| Data rows |
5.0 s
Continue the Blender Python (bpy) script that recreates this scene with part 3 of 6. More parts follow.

==

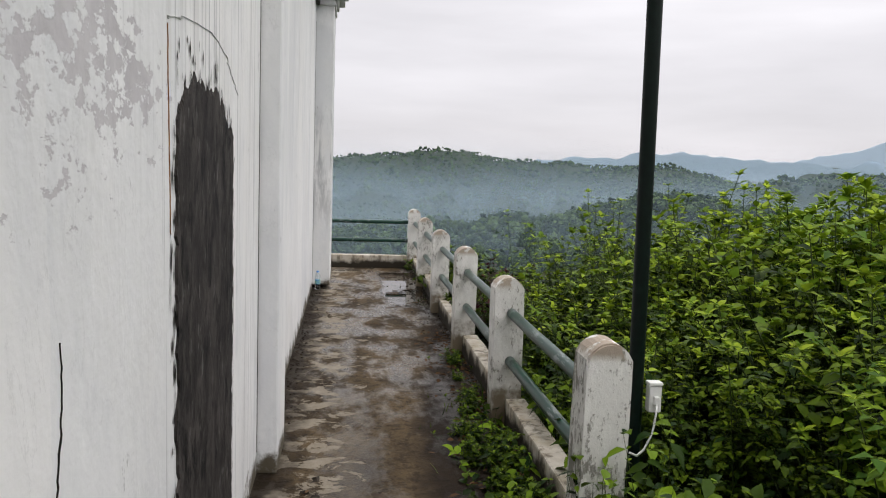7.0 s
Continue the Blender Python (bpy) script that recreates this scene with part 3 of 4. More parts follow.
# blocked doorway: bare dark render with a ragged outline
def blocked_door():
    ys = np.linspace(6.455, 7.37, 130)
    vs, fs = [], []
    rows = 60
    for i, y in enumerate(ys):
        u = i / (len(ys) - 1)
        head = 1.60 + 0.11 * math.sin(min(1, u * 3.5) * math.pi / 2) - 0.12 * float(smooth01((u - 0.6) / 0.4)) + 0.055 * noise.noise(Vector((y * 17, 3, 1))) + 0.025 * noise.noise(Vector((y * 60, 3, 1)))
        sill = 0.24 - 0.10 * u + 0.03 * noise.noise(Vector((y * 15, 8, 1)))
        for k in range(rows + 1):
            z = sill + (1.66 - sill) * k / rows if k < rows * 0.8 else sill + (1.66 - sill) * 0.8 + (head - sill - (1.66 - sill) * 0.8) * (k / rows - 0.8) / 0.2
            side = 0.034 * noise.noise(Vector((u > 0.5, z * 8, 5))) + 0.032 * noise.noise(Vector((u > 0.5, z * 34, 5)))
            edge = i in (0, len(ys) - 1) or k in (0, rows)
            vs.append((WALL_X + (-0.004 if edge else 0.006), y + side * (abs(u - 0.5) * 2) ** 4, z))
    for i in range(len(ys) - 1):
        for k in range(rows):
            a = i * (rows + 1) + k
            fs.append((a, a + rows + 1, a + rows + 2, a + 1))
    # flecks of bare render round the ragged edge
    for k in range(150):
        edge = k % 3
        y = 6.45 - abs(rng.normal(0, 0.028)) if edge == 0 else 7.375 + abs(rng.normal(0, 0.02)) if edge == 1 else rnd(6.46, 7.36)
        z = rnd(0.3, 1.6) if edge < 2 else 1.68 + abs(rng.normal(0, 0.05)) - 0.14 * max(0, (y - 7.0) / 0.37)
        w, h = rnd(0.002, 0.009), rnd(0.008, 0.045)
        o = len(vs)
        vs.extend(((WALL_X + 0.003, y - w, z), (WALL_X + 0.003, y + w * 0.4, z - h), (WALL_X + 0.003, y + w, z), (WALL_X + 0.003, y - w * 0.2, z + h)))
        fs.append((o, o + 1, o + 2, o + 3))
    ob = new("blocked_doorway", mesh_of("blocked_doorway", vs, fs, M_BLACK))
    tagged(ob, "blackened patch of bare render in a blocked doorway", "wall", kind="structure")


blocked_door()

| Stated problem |
Count the lines in the material above where the string "parts" appears, then state only that count.

| Written answer |
2